The principle is the same (though not quite as proactively executed) at many of the large, successful sites:  Netflix recommends movies to me based on what I’ve watched and rated before, and the behemoth Amazon suggests both new items that fit my profile and companion products that other customers like me have bought.

Is this difficult?  Absolutely not.  Every one of us has the same data base of customer descriptives and purchase history.  Not very many of us use it to anywhere near its optimal marketing capacity.

Let’s look for a few minutes at a retail success story that has been widely studied:  Starbucks.  In its off-line business, what does Starbucks sell?  And how in the world can they expect us to pay six or eight times as much for a cup of their coffee as we would pay down the street – and be happy about it?  Other coffee retailers have successfully moved coffee from a commodity to a differentiated product; only Starbucks has made coffee an experience.  In fact, Starbucks has made its name synonymous with the coffee experience.  They may have been in the headlines lately as they adapt to changes in the economy and in their marketplace – but isn’t that the point?  In the best of times and in the challenging times, they are the ICON – they define the coffee experience.

Is there any reason why a customer’s interaction with your offer, the process of selecting and buying whatever your product or service is, can’t be an experience?

That was a trick question, I’ll admit, because interacting with you  already is an experience.  There’s nothing you can do about that.  Every customer who buys from you (or chooses not to) is going to have an experience with you whether you like it or not.  The only question is what kind of experience are they going to find.

To explore how we can consistently make each consumer experience with us an excellent one, we’re going to look at some of the things Starbucks has done to become the clear leader in their field – such a dominant figure that there isn’t even a close second.

Before anything else, Starbucks had both a vision and a clear plan, which they’ve executed to perfection. Absolutely everything the company does is designed to give the customer a positive, perhaps uplifting, experience while purchasing a quality product.  Notice that “experience” comes before “product” in the sentence.  Because this is the goal, Starbucks is as much about people as it is about coffee – customers who respond to the experience, employees and managers who live the principles and values of the company.  These values – expressed as five principles and five “ways of being,” are published in The Green Apron Book, which every employee carries in the little front pocket of their apron.

In effect, this is Starbucks’ management marketing its concept to its own employees. None of the simple, common-sense ideas has anything to do with coffee – just as none of them has anything to do with secondary towing or cigars or Caribbean resorts (or whatever your own business may be.)  They have everything to do with how to personalize relationships, how to elevate customer interactions, how to preserve the intimacy of a small company even while working hard to become huge.

Starbucks’ store personnel are trained to remember your name and your favorite beverage (and that’s without a built-in data base.)  They understand the old Dale Carnegie saying that “a person’s name is to that person the sweetest and most important sound in any language.” This not only says you remember them, it says they matter to you.  Starbucks’ customers, exactly like yours, are not looking for new best friends.  They just want a positive human-feeling connection and they want their needs to matter.

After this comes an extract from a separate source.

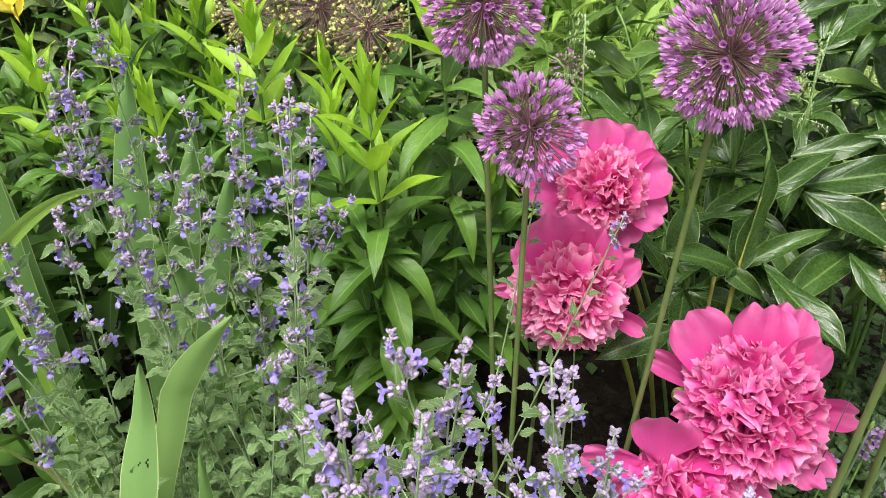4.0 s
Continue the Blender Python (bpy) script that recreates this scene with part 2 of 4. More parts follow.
class Geo:
    """Vertices, faces, material slots and UVs gathered into one mesh."""

    def __init__(self):
        self.v, self.f, self.s, self.uv = [], [], [], []

    def sheet(self, fn, nu, nv, slot=0, m=None):
        k = len(self.v)
        for j in range(nv + 1):
            for i in range(nu + 1):
                q = Vector(fn(2 * i / nu - 1, j / nv))
                self.v.append(m @ q if m else q)
        for j in range(nv):
            for i in range(nu):
                a = k + j * (nu + 1) + i
                self.f.append((a, a + 1, a + nu + 2, a + nu + 1))
                self.s.append(slot)
                self.uv += [(i / nu, j / nv), ((i + 1) / nu, j / nv), ((i + 1) / nu, (j + 1) / nv), (i / nu, (j + 1) / nv)]
        return self

    def tube(self, pts, radii, sides=6, slot=0, m=None, cap=True):
        pts = [Vector(q) for q in pts]
        k = len(self.v)
        for j, q in enumerate(pts):
            d = (pts[min(j + 1, len(pts) - 1)] - pts[max(j - 1, 0)]).normalized()
            a = d.orthogonal().normalized() if abs(d.x) > 0.9 else d.cross(Vector((1, 0, 0))).normalized()
            b = d.cross(a)
            r = radii[j] if isinstance(radii, (list, tuple)) else radii
            for i in range(sides):
                w = 6.2832 * i / sides
                w = q + r * (math.cos(w) * a + math.sin(w) * b)
                self.v.append(m @ w if m else w)
        for j in range(len(pts) - 1):
            for i in range(sides):
                a, b = k + j * sides + i, k + j * sides + (i + 1) % sides
                self.f.append((a, b, b + sides, a + sides))
                self.s.append(slot)
                t0, t1 = j / (len(pts) - 1), (j + 1) / (len(pts) - 1)
                self.uv += [(i / sides, t0), ((i + 1) / sides, t0), ((i + 1) / sides, t1), (i / sides, t1)]
        if cap:
            e = k + (len(pts) - 1) * sides
            self.f.append(tuple(range(e, e + sides)))
            self.s.append(slot)
            self.uv += [(0.5, 1.0)] * sides
        return self

    def blob(self, c, r, slot=0, m=None, sides=6, rings=4, rough=0.0):
        """A lumpy closed ball, its axis up."""
        k = len(self.v)
        c = Vector(c)
        r = Vector(r) if isinstance(r, (tuple, list)) else Vector((r, r, r))
        for j in range(rings + 1):
            h = math.pi * j / rings
            for i in range(sides):
                w = 6.2832 * i / sides
                g = 1 + rough * (rnd.random() - 0.5)
                q = c + Vector((r.x * g * math.sin(h) * math.cos(w), r.y * g * math.sin(h) * math.sin(w), r.z * g * math.cos(h)))
                self.v.append(m @ q if m else q)
        for j in range(rings):
            for i in range(sides):
                a, b = k + j * sides + i, k + j * sides + (i + 1) % sides
                self.f.append((a, b, b + sides, a + sides))
                self.s.append(slot)
                self.uv += [(0.5, j / rings)] * 4
        return self

    def mesh(self, name, *mats):
        me = bpy.data.meshes.new(name)
        me.from_pydata([tuple(q) for q in self.v], [], self.f)
        for q in mats:
            me.materials.append(q)
        me.polygons.foreach_set("material_index", self.s)
        me.polygons.foreach_set("use_smooth", [True] * len(self.f))
        layer = me.uv_layers.new(name="UVMap")
        layer.data.foreach_set("uv", [c for q in self.uv for c in q])
        me.update()
        return me


def facing(along, up):
    """Rotation with Y along the way and Z as near as can be to up."""
    y = Vector(along).normalized()
    z = Vector(up)
    z = z - y * z.dot(y)
    z = z.normalized() if z.length > 1e-4 else y.orthogonal().normalized()
    x = y.cross(z)
    return Matrix((x, y, z)).transposed().to_4x4()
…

Retail is detail.  Starbucks’ Chairman Howard Schultz is fond of saying that.  The truth is that ALL business is detail, and the most successful businesses are intensely focused on the execution of details at every level.  The Starbucks’ training programs teach employees to zero in on the minute details that matter greatly to their customers; every aspect of the business that touches the coffee must reflect the highest standards possible.  The goal – which is really more a compilation of small things than it is one or two big, dramatic things – is a “felt sense” among their customers, a global emotional reaction to myriad tiny details that lurk below our conscious awareness.  The name “Starbucks” automatically triggers in us a feeling that has been created over time by the specific details of our experiences there. Researchers in brain activity have found that as much as 95% of what influences our conscious choices resides below awareness.  This is true about our interactions with anyone selling anything – some we feel happy about returning to, others we stress out about just at the sound of their name.

We have to work hard at getting the details right every time.  What percentage of unhappy customers do you think take the time to bring their complaints to management?  They just go elsewhere with a single click or with their feet.

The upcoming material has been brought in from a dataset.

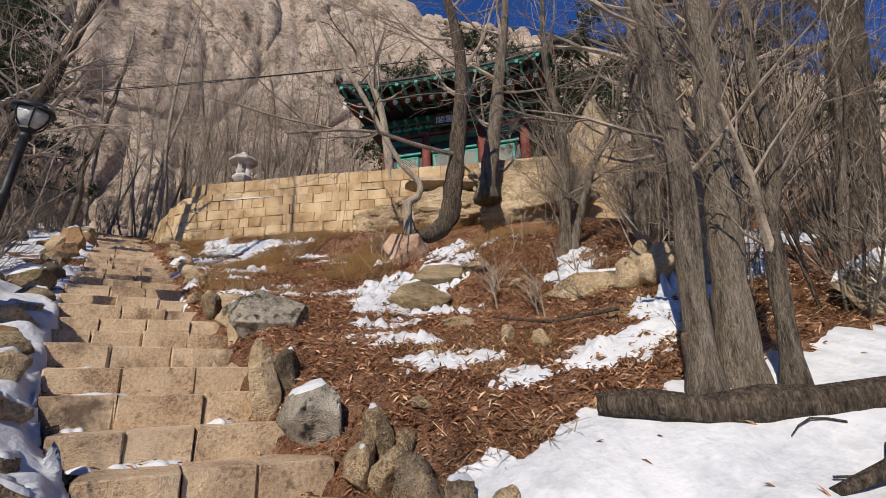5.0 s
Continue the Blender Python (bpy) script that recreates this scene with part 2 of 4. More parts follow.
def side(x, y):
    """Distance out from the flight's middle line, to the right."""
    return x - np.interp(y, MIDY, MIDX)


def edges(x, y):
    """Distances out past the flight's right and left ends, and the place across it."""
    xr, xl = np.interp(y, FLIGHT[:, 2], FLIGHT[:, 1]), np.interp(y, FLIGHT[:, 4], FLIGHT[:, 3])
    return x - xr, xl - x, np.clip((x - xl) / (xr - xl), 0, 1)


def slope_z(y, at):
    """Height of the flight's slope at y, by its right (2) or left (4) ends, carried on beyond both."""
    ends, z = FLIGHT[:, at], FLIGHT[:, 0] - 0.05
    out = np.interp(y, ends, z)
    out = np.where(y < ends[0], z[0] + (np.maximum(y, -60) - ends[0]) * 0.3, out)
    far = np.clip(y - ends[-1], 0, 400)
    return np.where(y > ends[-1], z[-1] + far * 0.3, out)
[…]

Here’s a key thing that produces delight in customers, that keeps them feeling warm and fuzzy about you:  predictability.  Since consistency (in quality as well as in the customer experience) is a rare and valued thing, companies that master delivering it will ultimately thrive.  Even when something goes wrong (which happens), if the customer knows the problem will be addressed quickly, efficiently and with good humor – we win. Sometimes this contributes even more to a positive “felt sense” than if it had all gone perfectly in the first place.

The Experience is not the same as the Brand – and we all need to focus on building both.  Using Kompani Group as the example, here’s the critical difference:  if you are considering how you feel about Kompani Group, you are thinking about our brand.  If you are thinking about how you yourself feel as a result of your involvement with Kompani Group, then you are thinking about the Experience.  The latter begins by identifying emotions we want customers to feel as a result of their experience with us, and then working back to what the organization has to do to make that happen.  When our clients prefer the experience of working with Kompani Group, they will become committed to it. They will return to us with new projects, they will recommend us to their friends and colleagues (although probably not to their competitors.)

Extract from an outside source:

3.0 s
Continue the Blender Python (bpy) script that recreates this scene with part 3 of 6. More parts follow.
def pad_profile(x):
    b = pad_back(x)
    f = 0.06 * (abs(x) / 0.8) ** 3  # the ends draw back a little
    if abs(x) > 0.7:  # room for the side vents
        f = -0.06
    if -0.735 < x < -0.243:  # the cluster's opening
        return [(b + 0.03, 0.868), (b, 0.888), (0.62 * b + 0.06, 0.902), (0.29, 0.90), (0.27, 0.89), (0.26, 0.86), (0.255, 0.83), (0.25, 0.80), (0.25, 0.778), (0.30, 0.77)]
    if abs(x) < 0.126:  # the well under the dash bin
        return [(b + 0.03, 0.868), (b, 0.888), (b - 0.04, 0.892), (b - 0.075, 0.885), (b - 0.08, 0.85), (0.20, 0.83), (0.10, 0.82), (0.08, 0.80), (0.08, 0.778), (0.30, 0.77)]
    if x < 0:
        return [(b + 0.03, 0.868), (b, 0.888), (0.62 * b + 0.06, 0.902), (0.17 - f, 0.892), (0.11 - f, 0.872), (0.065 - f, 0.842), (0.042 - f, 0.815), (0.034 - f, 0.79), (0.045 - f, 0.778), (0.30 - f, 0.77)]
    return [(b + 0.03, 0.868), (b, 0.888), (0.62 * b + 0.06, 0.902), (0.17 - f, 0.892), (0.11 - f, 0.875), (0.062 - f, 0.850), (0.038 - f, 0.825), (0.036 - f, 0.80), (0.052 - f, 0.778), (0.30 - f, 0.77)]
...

Finally, it’s important to note that the high visibility of Starbucks has engendered a fair share of criticism through the years.  Howard Schultz says he thinks that his “ability to act positively on any criticism is (his) most crucial leadership skill.”  Given and received in a wholesome spirit, there is much to be learned from criticism and much growth to be inspired.  But the world is full of people who have told Starbucks that they would fail, and why.  It’s still happening on some business pages today, just as there are those who wonder how you and your industry can effectively respond to a challenging economy or a changing competitive environment.  The key – for Starbucks and for smart business operators in every segment – is to choose to engage with the future, to reject the idea that the sky is falling, to believe (to know instead) that the sky is the limit.